Ursla’s Longing

He first heard it when he was a child. A rusty, old tune on his mother’s old radio in their one-bedroom apartment on the fringes of the colorful Latin Quarters in Paris.

He had been home alone a lot when he was very young. His mother worked in the nights. He had his old toys to play with but had gotten bored and clambered up to the shelf in their tiny lounge. Pushing away all the frayed fantasy books his mother kept up there–she had named him after her favorite American author–he had stretched and found the radio. His little fingers had run along its surface until they found the buttons and prodded each of them until it sprang to life.

The crackling, old radio started playing music. It was beautiful. He got back to the ground and then stood very still, hardly daring to breathe just in case it would break the ethereal melody filling the lonely apartment.

An angel was sorrowfully singing as a slow drumbeat and blues rhythm provided her texture. Her voice was both strong and quiet at the same but intensely loving with a sense of regret that gave him goosebumps on his arms. It was in some foreign language but he could feel what she was feeling as each weeping word caressed the air.

It reminded him of his mother and things that had not yet happened and he could not explain, and he had started to cry. He hoped that one of her clients did not hurt his mother tonight. He wished she did not have to work at night.

And then the song faded into its end as the DJ’s voice started.

“And that was the lovely ‘Longing’, now moving onto more recent and better-known hits–”

***

“I loved that last piece you played,” the pierced and tattooed guy leaned across and told him before walking out of the bar, “Really good stuff, man. Soulful.”

“Thanks,” he said, nodding as he began to pack his guitar away, “Wrote it for my late mother…” he started but the guy was already gone and the focus in the bar had now shifted away from the stage back to each patron’s own drink.

He sighed and stepped down from the shallow stage at the back of the small London pub.

“Hey, Ursla,” a gruff voice barked at him, “Go have your smoke break but be back by ten. You play another set then, cool?”

He nodded, swung his guitar over his back and stepped out into the night as he lit a cigarette. Just then, a London cab drove by with its window rolled halfway down and music emanating from its interior.

Ursla was transfixed. Tears came to the corners of his eye as he held his breath, forgotten cigarette in hand and frozen halfway from his mouth.

He suddenly remembered how his mom’s old apartment had smelt as crêpes, smoke and tourist bustle had wafted upwards from the Latin Quarter’s Parisian streets. He remembered his mom and holding her as she cried. She had asked him if he was alright while waiting at the hospital for her later that night. He remembered how frightened he was as a little boy and how the Minister had called his mom by her maiden name at the funeral. It had sounded so foreign and alien to him.

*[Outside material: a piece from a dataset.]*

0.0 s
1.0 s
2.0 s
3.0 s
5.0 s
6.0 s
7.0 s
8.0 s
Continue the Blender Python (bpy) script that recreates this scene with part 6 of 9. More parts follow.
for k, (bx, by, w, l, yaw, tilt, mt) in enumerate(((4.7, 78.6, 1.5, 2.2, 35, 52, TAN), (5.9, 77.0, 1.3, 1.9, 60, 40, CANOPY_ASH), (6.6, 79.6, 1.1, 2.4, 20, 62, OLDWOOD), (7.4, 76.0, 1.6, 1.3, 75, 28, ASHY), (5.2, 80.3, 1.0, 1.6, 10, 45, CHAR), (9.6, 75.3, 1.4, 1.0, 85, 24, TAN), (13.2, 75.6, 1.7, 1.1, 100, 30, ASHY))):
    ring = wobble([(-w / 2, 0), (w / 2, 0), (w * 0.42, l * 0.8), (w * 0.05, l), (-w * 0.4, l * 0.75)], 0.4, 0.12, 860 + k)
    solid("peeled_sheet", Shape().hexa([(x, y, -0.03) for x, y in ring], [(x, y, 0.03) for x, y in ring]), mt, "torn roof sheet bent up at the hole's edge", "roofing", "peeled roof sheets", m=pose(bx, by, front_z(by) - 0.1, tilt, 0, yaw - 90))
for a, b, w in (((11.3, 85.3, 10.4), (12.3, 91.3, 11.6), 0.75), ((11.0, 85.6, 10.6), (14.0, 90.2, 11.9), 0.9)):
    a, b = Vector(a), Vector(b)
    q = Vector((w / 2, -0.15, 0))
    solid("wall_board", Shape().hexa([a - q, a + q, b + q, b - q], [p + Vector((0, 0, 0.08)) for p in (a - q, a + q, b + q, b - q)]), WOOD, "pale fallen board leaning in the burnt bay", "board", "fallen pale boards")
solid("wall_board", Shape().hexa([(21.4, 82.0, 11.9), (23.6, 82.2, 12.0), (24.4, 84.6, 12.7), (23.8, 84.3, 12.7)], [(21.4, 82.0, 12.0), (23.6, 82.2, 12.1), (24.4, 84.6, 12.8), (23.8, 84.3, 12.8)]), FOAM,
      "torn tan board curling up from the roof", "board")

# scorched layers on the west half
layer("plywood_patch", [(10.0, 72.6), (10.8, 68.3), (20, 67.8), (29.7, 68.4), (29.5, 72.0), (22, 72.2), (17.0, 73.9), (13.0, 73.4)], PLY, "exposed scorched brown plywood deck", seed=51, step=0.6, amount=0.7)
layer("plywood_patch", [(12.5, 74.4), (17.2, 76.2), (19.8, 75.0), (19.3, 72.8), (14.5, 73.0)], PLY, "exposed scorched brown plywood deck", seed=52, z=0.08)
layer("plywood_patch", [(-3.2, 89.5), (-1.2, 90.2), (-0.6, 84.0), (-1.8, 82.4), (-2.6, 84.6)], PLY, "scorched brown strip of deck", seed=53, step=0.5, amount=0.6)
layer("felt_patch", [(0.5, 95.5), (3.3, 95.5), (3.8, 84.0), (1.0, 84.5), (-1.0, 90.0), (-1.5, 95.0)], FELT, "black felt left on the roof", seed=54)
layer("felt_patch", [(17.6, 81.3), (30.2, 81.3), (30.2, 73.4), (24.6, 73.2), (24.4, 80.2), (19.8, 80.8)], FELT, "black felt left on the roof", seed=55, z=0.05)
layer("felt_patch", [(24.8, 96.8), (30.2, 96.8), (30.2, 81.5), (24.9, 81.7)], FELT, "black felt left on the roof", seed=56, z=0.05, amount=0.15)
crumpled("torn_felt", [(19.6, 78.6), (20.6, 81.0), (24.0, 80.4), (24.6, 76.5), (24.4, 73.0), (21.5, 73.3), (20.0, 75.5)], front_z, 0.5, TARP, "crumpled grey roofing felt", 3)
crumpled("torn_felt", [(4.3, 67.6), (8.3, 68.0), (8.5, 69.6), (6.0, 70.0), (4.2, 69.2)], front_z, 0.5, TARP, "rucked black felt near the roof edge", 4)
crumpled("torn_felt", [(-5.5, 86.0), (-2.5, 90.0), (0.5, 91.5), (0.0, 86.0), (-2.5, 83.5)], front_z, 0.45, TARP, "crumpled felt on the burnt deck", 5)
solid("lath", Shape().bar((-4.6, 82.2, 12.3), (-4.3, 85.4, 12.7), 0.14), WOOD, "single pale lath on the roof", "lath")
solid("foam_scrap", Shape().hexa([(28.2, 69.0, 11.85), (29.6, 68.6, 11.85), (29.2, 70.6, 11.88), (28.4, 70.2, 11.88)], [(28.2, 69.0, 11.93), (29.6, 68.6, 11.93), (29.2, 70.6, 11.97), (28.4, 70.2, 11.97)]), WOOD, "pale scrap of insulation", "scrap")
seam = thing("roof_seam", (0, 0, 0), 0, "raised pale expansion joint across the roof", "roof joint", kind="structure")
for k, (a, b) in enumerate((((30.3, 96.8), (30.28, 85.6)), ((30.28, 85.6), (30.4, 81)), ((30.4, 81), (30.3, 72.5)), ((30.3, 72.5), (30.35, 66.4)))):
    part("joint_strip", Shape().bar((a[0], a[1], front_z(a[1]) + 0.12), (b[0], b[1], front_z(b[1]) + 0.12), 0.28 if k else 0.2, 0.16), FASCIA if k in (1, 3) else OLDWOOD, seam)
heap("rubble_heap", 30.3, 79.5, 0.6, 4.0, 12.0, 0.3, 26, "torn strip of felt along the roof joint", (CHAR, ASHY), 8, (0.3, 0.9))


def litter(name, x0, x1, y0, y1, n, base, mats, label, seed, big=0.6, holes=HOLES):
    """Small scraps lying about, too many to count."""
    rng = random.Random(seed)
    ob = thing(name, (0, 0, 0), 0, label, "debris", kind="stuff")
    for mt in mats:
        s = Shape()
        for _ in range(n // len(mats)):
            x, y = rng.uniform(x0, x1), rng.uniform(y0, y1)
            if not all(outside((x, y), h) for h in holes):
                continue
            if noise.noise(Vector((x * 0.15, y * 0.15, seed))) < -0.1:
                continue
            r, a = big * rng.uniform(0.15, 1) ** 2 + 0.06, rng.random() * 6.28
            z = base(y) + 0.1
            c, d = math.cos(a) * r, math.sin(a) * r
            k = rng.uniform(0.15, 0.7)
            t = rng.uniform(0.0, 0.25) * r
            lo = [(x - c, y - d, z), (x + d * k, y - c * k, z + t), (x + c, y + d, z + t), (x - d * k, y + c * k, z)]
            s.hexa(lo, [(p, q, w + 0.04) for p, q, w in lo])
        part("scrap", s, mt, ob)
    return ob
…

He remembered how much more alone that had made him feel…

He stood there remembering so many things as the ethereal song floated through the air.

Instantly, he knew this was the same song that he had heard once all those years ago. The woman’s voice softly caressing her sorrows in what he now recognized as Spanish poetry while the drums kept her heart beating and the blues guitar gave her a stage to weep on…

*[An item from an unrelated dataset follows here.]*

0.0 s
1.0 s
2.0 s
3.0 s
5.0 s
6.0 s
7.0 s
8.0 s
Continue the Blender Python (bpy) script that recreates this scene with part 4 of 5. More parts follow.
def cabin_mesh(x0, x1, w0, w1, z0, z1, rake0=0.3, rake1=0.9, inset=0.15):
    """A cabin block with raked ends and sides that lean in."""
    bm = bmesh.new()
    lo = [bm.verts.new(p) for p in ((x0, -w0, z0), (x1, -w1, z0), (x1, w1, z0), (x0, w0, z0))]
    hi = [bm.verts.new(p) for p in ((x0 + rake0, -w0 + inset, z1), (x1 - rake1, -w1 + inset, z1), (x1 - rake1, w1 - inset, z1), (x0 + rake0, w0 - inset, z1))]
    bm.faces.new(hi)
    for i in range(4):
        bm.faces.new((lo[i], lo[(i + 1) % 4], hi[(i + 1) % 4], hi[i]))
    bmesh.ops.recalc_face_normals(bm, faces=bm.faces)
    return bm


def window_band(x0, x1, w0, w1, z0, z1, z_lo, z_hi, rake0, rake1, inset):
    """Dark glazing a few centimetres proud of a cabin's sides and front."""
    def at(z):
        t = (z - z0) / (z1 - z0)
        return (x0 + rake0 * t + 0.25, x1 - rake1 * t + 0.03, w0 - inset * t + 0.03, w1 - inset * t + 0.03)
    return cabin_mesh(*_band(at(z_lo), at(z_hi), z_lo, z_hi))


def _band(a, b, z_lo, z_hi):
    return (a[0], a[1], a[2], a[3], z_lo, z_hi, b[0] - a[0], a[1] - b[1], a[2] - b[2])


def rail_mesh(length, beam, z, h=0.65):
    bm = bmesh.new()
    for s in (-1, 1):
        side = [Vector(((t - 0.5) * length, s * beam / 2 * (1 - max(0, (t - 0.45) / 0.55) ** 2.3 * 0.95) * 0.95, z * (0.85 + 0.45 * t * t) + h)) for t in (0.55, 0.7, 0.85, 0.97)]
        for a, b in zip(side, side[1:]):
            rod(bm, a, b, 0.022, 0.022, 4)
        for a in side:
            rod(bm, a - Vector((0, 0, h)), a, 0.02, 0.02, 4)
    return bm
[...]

Exquisite and heart-wrenching.

And then the London cab was gone, the damp English evening continued and the moment had passed. He remembered his cigarette and completed the motion to his mouth where he pulled a long, hard drag of it before sighing the smoke out.

One day, he swore, he would find that song and play until the end of time. He would show his children and his children’s children that song and explain what it meant to him. That was his song. If his life was a movie, that song would be the soundtrack.

***

“For those who were lucky enough to know my grandfather,” the young man said, his face taught as he struggled with emotions, “They would know that he did not have the luckiest childhood nor the easiest path through life to arrive here in California. But they would also know that he strove to make everyone else’s lives luckier and easier and better in every way imaginable. Music was his second love while Granny and my mother, my uncles and all of us were his first love. We are his family and he was ours. We are here because of you, Grandad, and we are better for you, but you will always, always be missed–”

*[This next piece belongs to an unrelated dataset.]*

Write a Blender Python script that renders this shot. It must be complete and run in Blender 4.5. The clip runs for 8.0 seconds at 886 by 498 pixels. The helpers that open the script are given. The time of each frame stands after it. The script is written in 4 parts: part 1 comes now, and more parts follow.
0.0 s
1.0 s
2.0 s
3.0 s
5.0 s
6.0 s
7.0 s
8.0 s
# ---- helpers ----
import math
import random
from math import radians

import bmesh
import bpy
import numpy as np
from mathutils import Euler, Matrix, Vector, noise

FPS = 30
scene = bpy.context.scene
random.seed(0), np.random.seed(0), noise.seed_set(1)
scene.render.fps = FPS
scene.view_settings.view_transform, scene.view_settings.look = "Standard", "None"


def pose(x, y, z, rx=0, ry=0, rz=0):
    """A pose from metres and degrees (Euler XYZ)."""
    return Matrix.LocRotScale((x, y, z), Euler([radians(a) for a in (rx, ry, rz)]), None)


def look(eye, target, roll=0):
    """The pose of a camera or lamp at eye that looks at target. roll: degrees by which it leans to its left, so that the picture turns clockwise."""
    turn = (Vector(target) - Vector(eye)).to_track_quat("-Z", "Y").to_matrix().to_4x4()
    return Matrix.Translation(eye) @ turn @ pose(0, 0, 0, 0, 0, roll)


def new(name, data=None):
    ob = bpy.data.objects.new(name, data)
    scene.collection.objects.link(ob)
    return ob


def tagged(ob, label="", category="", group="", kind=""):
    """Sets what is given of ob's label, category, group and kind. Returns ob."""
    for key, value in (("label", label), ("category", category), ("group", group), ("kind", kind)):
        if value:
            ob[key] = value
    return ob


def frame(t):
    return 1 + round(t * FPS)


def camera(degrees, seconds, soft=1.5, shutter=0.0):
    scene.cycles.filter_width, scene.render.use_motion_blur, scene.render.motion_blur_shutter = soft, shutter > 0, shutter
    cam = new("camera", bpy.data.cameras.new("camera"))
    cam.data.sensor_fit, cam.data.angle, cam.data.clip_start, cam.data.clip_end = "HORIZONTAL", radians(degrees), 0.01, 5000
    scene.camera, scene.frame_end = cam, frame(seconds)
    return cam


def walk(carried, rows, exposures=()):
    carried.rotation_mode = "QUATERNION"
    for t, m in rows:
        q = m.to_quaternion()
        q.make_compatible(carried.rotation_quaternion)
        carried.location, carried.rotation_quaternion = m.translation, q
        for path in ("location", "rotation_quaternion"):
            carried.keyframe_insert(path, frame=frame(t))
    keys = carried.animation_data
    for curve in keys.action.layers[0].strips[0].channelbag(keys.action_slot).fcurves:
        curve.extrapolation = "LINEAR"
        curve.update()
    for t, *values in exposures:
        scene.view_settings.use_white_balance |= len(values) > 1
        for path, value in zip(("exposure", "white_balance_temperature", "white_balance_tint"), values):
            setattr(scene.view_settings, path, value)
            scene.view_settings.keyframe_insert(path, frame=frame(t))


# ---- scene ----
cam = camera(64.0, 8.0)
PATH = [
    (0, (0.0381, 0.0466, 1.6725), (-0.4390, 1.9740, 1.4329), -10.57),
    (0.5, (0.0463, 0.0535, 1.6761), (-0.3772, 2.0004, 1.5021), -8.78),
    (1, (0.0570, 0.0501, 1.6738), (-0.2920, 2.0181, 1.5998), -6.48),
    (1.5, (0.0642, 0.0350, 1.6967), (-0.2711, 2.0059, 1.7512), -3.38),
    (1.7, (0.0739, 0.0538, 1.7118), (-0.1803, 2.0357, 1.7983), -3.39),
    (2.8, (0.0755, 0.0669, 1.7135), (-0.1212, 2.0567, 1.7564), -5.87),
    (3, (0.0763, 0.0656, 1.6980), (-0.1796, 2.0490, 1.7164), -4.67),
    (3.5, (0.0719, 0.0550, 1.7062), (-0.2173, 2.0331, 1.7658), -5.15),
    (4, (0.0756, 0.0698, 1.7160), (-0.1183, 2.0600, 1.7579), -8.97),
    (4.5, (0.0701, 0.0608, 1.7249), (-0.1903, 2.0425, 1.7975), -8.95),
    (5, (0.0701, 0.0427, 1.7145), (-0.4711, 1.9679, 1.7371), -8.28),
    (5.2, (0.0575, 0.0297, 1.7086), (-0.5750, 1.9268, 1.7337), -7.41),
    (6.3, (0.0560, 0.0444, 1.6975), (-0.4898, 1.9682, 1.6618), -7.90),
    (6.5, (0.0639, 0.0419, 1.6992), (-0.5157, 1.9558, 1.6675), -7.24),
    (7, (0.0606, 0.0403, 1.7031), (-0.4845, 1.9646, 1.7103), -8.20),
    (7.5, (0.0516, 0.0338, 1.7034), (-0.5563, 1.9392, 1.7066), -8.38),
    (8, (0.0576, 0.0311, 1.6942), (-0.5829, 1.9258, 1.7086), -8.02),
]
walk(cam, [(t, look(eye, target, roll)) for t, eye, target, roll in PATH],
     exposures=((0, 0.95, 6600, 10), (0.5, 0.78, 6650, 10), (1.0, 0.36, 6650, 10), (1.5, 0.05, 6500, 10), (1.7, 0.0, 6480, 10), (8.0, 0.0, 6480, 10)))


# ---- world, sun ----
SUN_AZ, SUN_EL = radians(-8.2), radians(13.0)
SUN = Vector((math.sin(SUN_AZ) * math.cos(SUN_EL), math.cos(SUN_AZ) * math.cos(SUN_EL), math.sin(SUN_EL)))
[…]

The young man stepped away from the podium and wiped his eyes, his brave mask showing cracks as his eyes misted up. The small crowd into the church hardly noticed as some were openly crying while the rest were barely holding themselves together.

“Thank you, John,” the Minister said stepping up to the mic, “We will walk out to the cemetery for the burial before we come back for tea and coffee and to give our condolences to the family. Now, as we proceed, the three grandchildren–John, Ronald, and Reuel–have selected their Grandfather’s favorite song and we will play it. Everyone, please stand and let us proceed out the back of the hall.”

The church was suddenly filled with an angel’s sorrowful singing as a slow drumbeat and blues rhythm provided texture. Her voice was both strong and quiet at the same but intensely loving with a sense of regret that gave those hearing it goosebumps on their arms. It was an old Spanish poem and none gathered there could understand it, but they could all feel what she was feeling as each weeping word caressed the air and mixed with their sense of loss at Grandad Ursla’s passing.